If we keep turning them into Frankenstein projects there won’t be any left, and they’re a car everyone should experience at least once. If you want to build an off-road zombie for trolling purposes use something else please.
*climbs down from soapbox*
Bah. I saw half a dozen stock Miatas posted for $2000-3000 before I spotted this one. If you want one, go buy one.
Normally I think pretty similarly on classics, but having owned an NA for a couple years now, once they get scruffy and crusty, its not really economical to bring them back to showroom condition given what some parts can run.
The fact that lift kits like the Paco Motorsport 3″ lift are basically shock top hat spacers means these are very reversible, so I see no harm in these mods if they keep the car on the road long enough to see it to a point where it would be worth a proper restoration or refurbishment instead of becoming another parts car.
Seriously though, people are getting really trigger happy with parting out running NAs because they can legitimately make more money parting them out, and I think that right there is a real shame. If it gets crashed beyond repair? sure part it out, but I’ll be damned if I tear apart a solid runner for an extra thousand bucks.
They are becoming valuable simply because they are dying or being made into things like this. It happens to the best of the previously cheap beaters out there.
That Miata was thoroughly trashed prior to the dainty off road bits added. And it is not a 4×4 but a RWD with a tiny motor and wheels to big for it. Think some 9 year old girl in her mommies high heels. They don’t fit are clunky and actually ruin performance.
The Champ is ripe for repatriation, rough and running ones go for around £10,000. Restored and pretty? £20,000+.
Miatas (Miatae?) are terrific, of course, and this one looks fun — but many Autopians caution about taking on someone else’s project, and I think this applies here. Plus, reviving the Champ (but not too much — that patina is legendary) would yield an unique runabout that would pull focus at those snooty “cars and coffee” events on the North Shore.
Put me on Team Underdog, again: we’ll take the Brit.
God help me. I picked the Austin. I just couldn’t resist the call of the weird.
Champ, definitely. Who can say no to a small 4×4 designed by the father of the Mini and Mini Moke? Not me.
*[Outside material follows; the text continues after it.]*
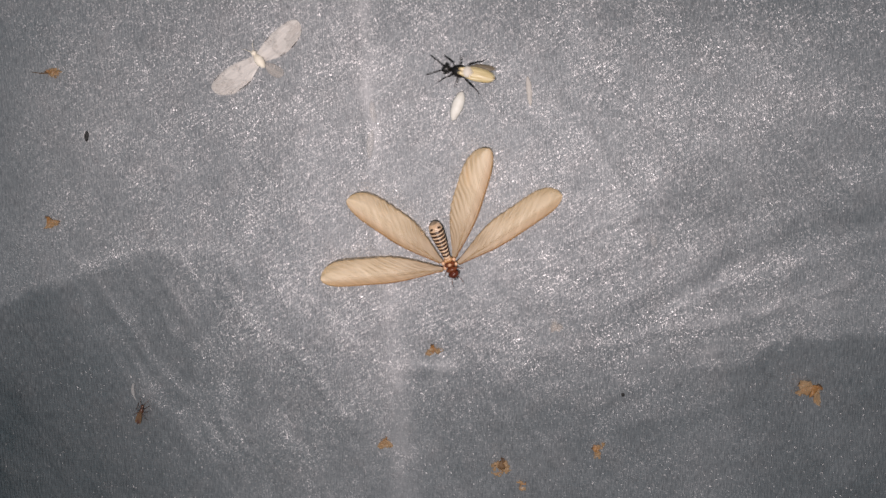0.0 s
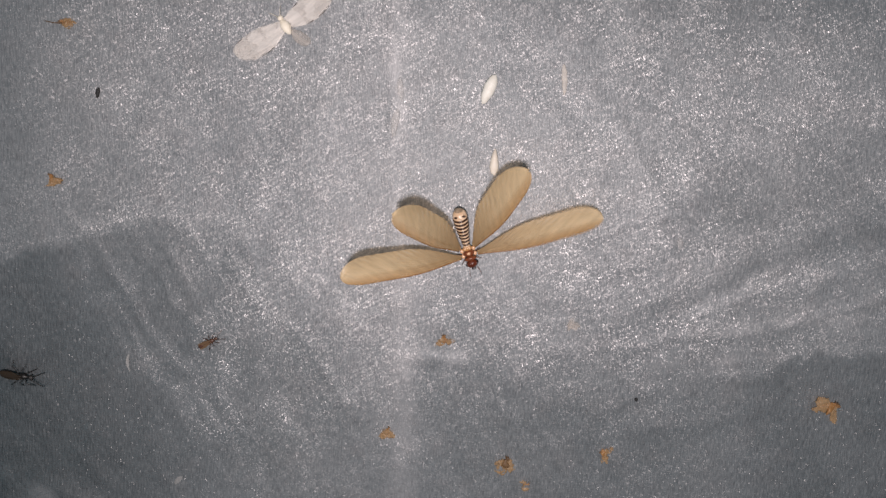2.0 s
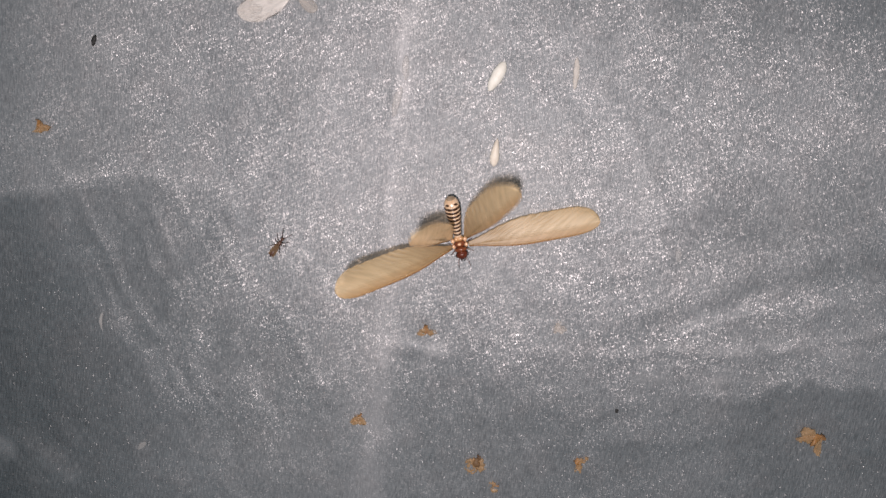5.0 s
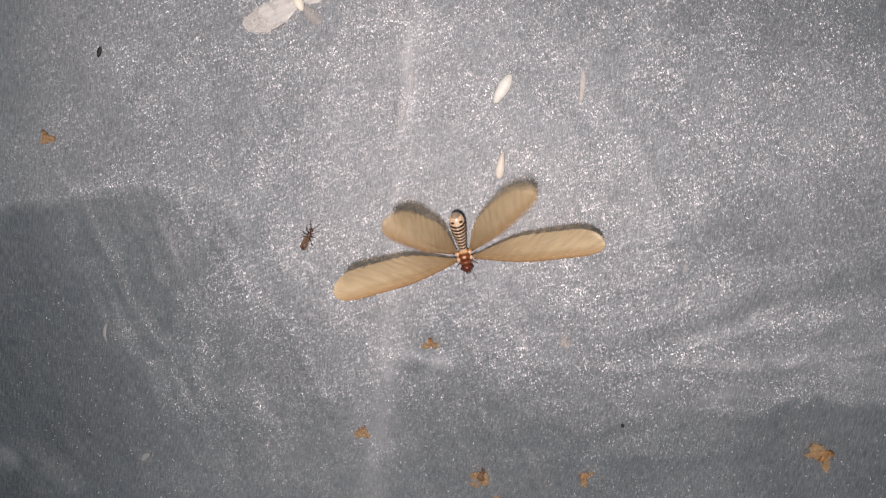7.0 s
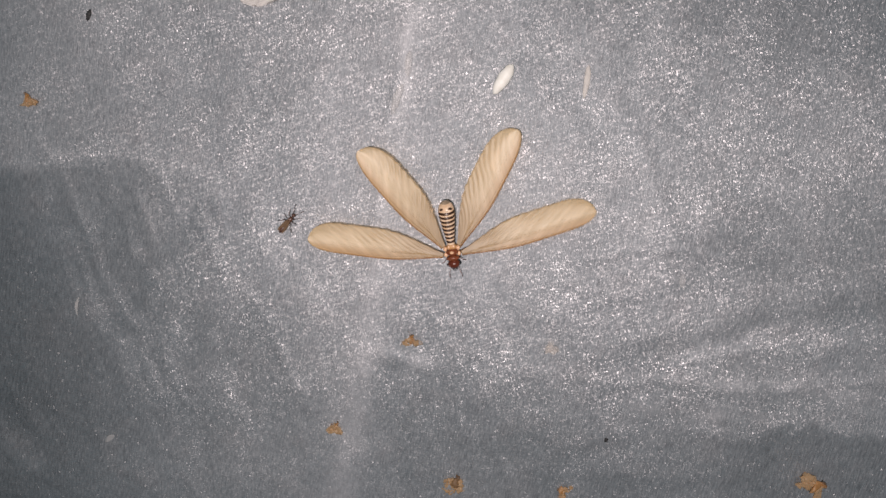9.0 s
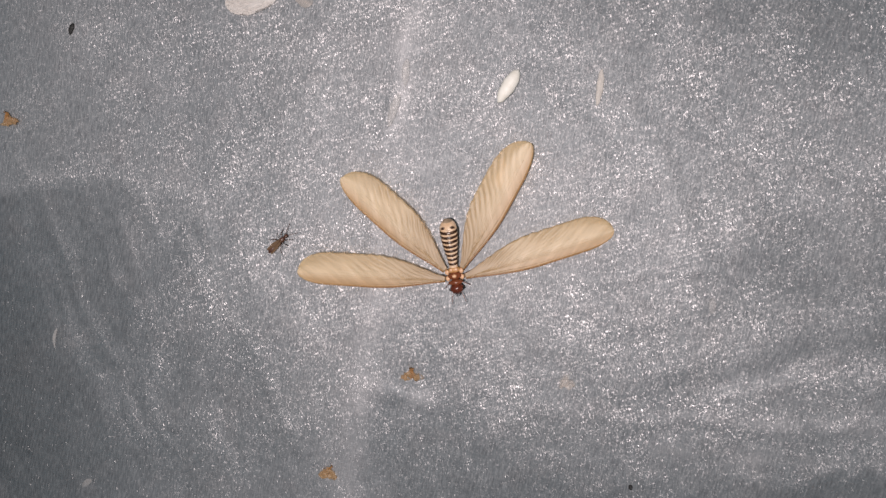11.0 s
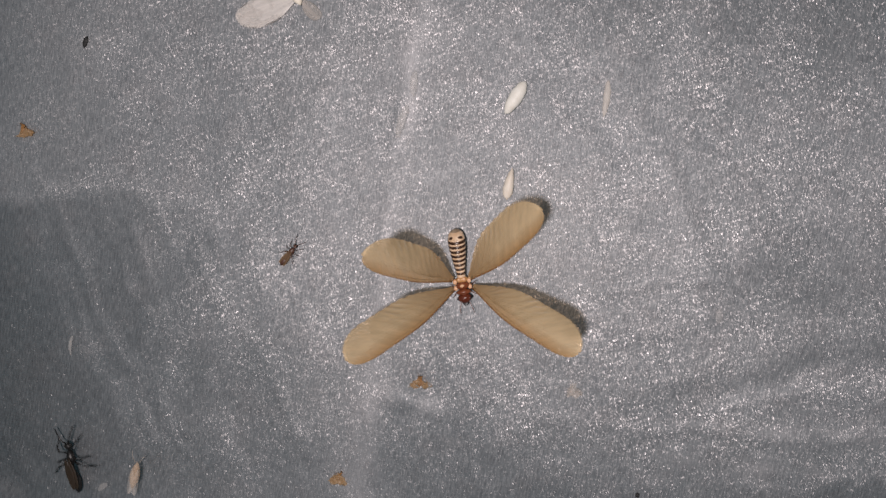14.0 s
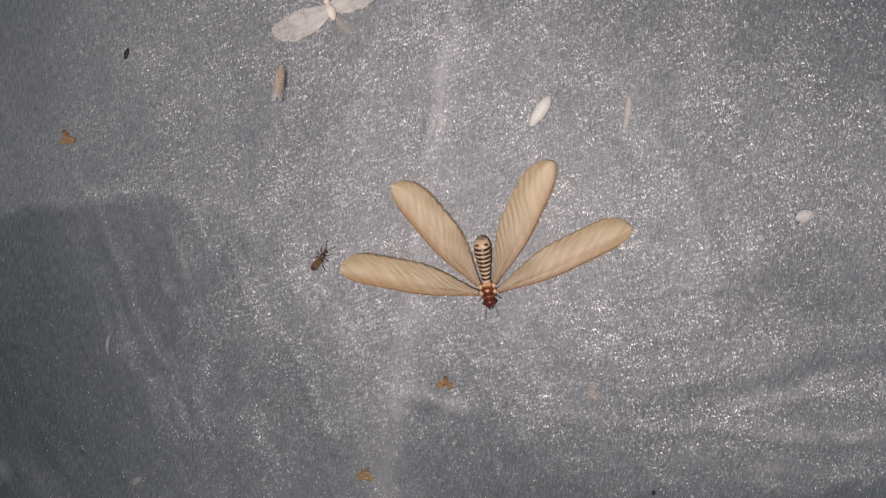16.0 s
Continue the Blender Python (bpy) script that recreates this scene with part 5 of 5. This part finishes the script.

Sanity be damned, I want that Champ.
I’d turn that Miata into a ghetto, streamlined version of a Rally Fighter. Miata Italia front end and custom aero pieces designed to avoid infringing on the ground clearance, while still reducing drag, and an aero fastback top.
And a Cummins 4BT with a tuned injector pump.
It would be nice to have a 40-50 mpg offroader.
The Miata is ready to go and I’m always tempted by an off-roadster. I hope someone revives that Champ, but that person certainly won’t be me.
Mark, you just jumped exactly 1 million points in my opinion of you for picking Morphine as a band with a prominent saxophone.
That said, I still went with the Lexus because, while it may drive like Kenny G, I would rather listen to Morphine on its bangin’ Mark Levinson stereo than on my phone while waiting for the Passat to be fixed at the shop.